WHO and scientists back SA’s ban on tobacco sales
Kicking the smoking habit shortly before Covid-19 infection is still a benefit, says the WHO’s representative in SA, Owen Kalua
The World Health Organisation (WHO) as well as several research and civil society organisations have thrown their weight behind the government’s continued ban on tobacco sales as it begins to relax the lockdown, saying the prohibition would reduce the number of severe cases of Covid-19 and lessen the load on the health system.
SA is among a tiny minority of countries that have imposed a ban on tobacco sales as part of its efforts to manage its Covid-19 epidemic, which has affected at least 6,000 people and killed more than 100. India and Botswana have also banned the sale of tobacco products, and several other countries are considering following suit, according to the non-profit National Council Against Smoking (NCAS).
The emerging science on Covid-19 indicated people who used tobacco products were more likely to become critically ill, need a bed in intensive care and require mechanical ventilation, and were at increased risk of death, said the organisations in a joint statement on Monday.
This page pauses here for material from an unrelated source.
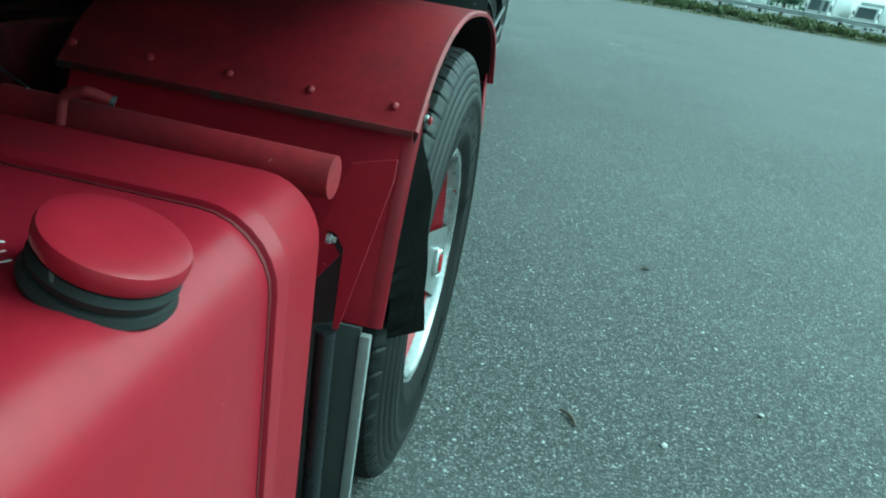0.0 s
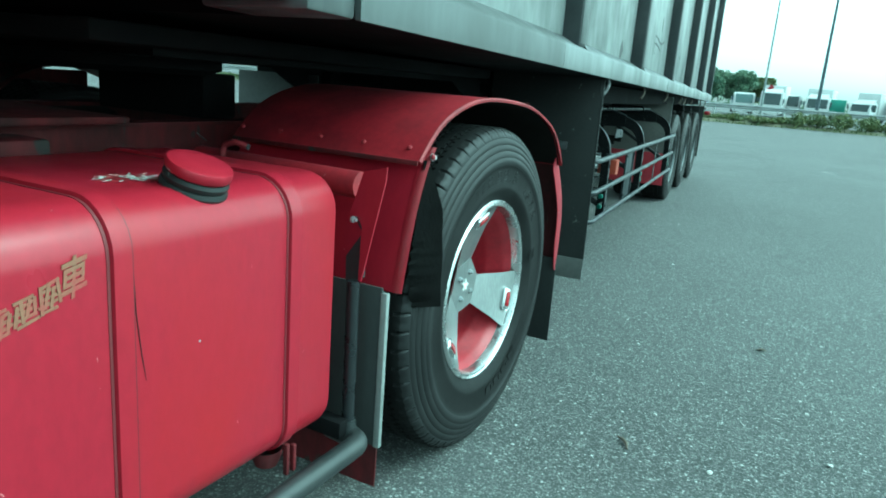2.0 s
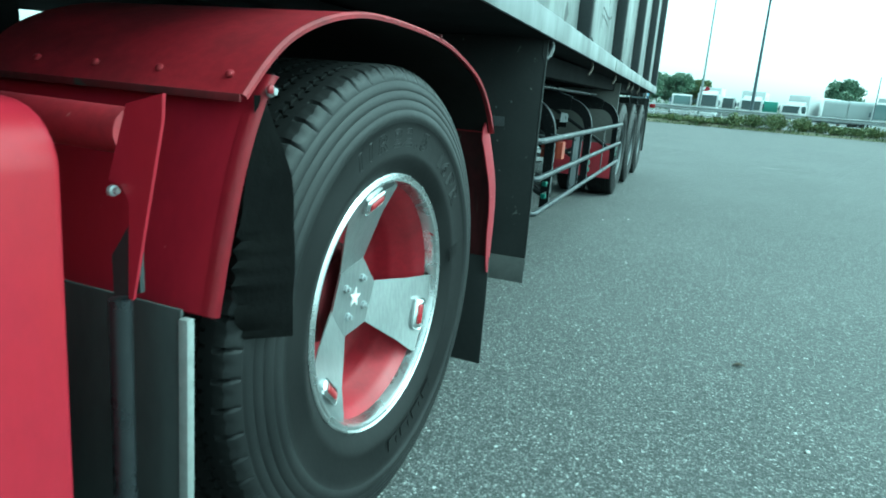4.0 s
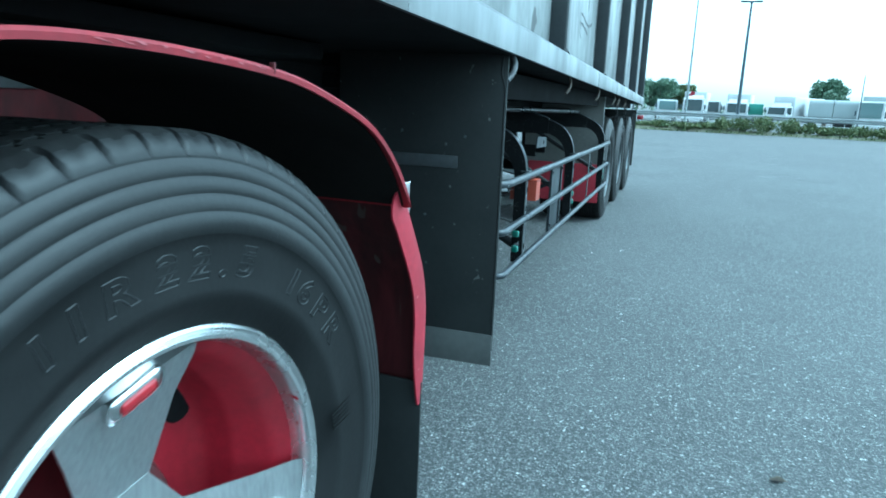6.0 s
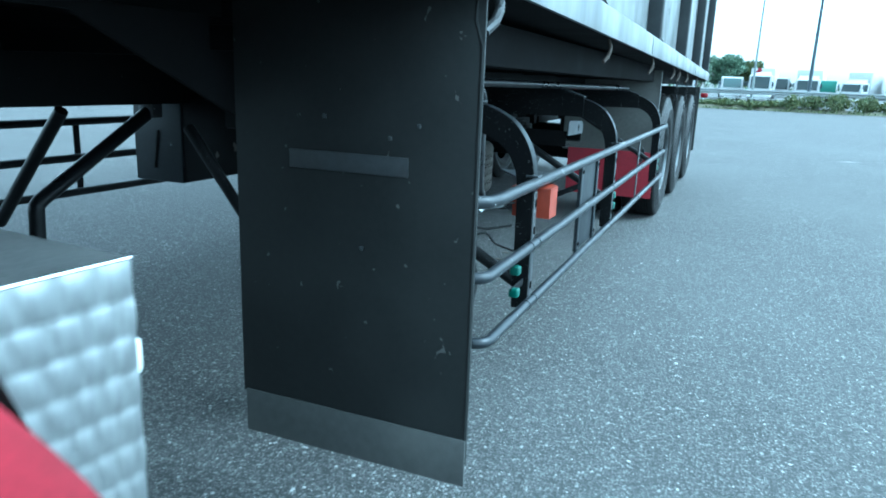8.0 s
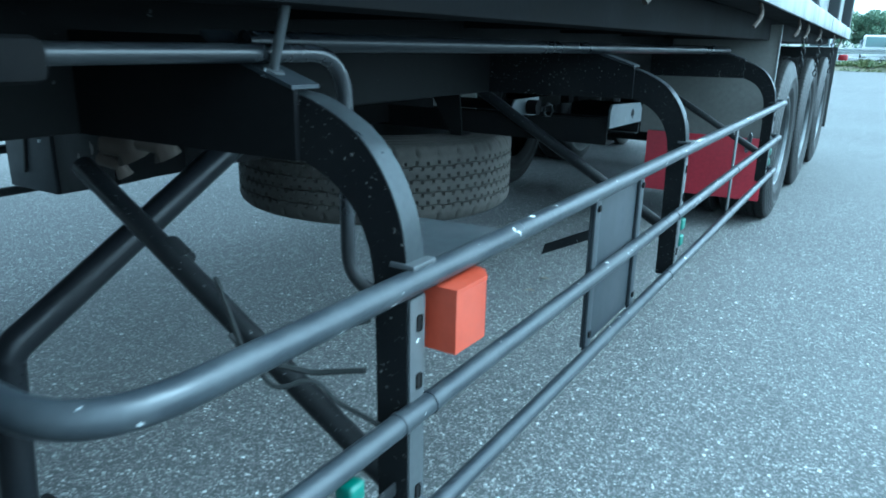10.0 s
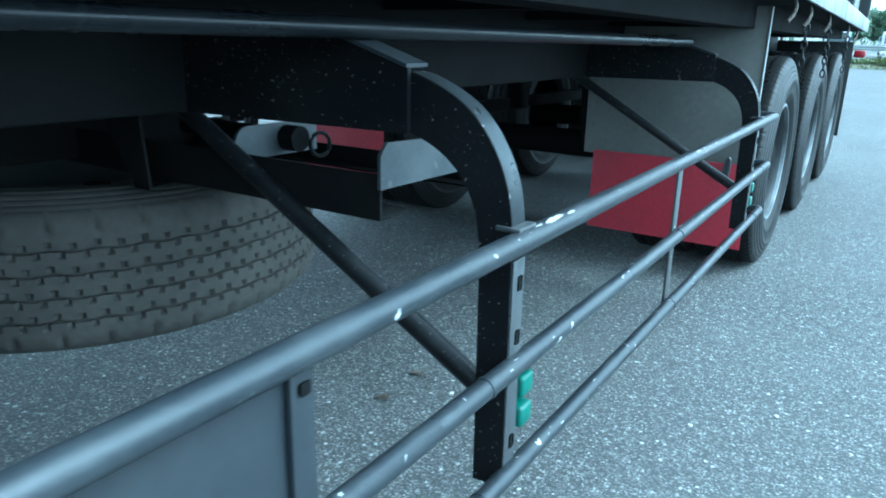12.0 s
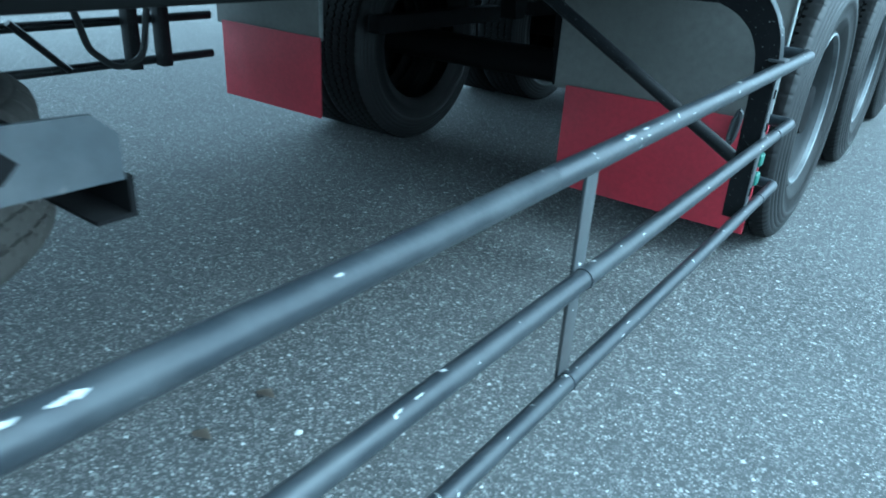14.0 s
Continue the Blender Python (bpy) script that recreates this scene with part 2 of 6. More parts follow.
PLATE_PALE = surface("pale_scuffed_plate", (0.04, 0.045, 0.05), 0.45, metal=0.3, dirt=(0.09, 0.092, 0.095), dirty=0.5, patch=12, spots=0.1, spot_colour=(0.08, 0.08, 0.08), spot_scale=30)
ORANGE = surface("orange_lens", (0.25, 0.036, 0.015), 0.35, dirt=(0.28, 0.06, 0.035), dirty=0.45, patch=8, bump=0.03)
GREEN = surface("green_plastic", (0.014, 0.085, 0.06), 0.5, dirt=(0.03, 0.07, 0.055), dirty=0.5)
RED_LENS = surface("red_lens", (0.25, 0.012, 0.02), 0.25, dirty=0.1)
GOLD = surface("faded_gold_lettering", (0.19, 0.085, 0.048), 0.7, dirt=(0.25, 0.02, 0.03), dirty=0.9, patch=30)
WHITE_MARK = surface("chalky_white_paint", (0.7, 0.7, 0.68), 0.7, dirt=(0.4, 0.3, 0.3), dirty=0.4)
EDGE_WHITE = surface("dirty_white_edging", (0.19, 0.20, 0.195), 0.6, dirt=(0.14, 0.14, 0.135), dirty=0.5, patch=6)
FLAKE = surface("flaked_paint", (0.34, 0.35, 0.35), 0.7, dirt=(0.2, 0.2, 0.2), dirty=0.6, patch=40)
FLAP_GREY = surface("grey_flap_sheet", (0.125, 0.122, 0.114), 0.75, spec=0.3, dirt=(0.075, 0.075, 0.07), dirty=0.6, patch=2.5, grain=40, bump=0.08)
BARK = surface("tree_bark", (0.12, 0.10, 0.08), 0.9, patch=6, bump=0.3)
WHITE_CAB = surface("white_lorry_paint", (0.55, 0.56, 0.56), 0.5, spec=0.3, dirt=(0.36, 0.36, 0.36), dirty=0.3, patch=1)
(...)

The group includes the WHO, the NCAS, the Campaign for Tobacco-Free Kids, the Human Sciences Research Council, the Medical Research Council, the Cancer Association of SA, Africa Centre for Tobacco Industry Monitoring and Policy Research, and the Heart and Stroke Foundation.
They said e-cigarettes had been linked to lung damage and cardiovascular disease during the pandemic, and smokers with Covid-19 were more likely to develop severe disease than non-smokers.
There is currently no local data on tobacco use and Covid-19 as provincial health departments are not collecting information on whether patients are smokers, according to the health department’s acting director-general, Anban Pillay.
The WHO’s country director for SA, Owen Kalua, said there was no safe level of exposure to tobacco products and people who kicked the habit even a short while before they became infected with Covid-19 would benefit. “Covid-19 is such a bad disease, you don’t take chances. Any action to minimise [the risks] is a good thing,” he said.
As a signatory to the WHO’s Framework Convention on Tobacco Control, SA had an obligation to counter the illicit trade in tobacco products, which could undermine the ban, he said.
The Medical Research Council’s Catherine Egbe said there were flaws in a widely publicised French study that suggested smokers were much less likely to get infected with Covid-19. It had not been subjected to peer review and one of its lead authors had ties to the tobacco industry, she said.
The study triggered such interest that the French government moved to prevent people from stockpiling nicotine products.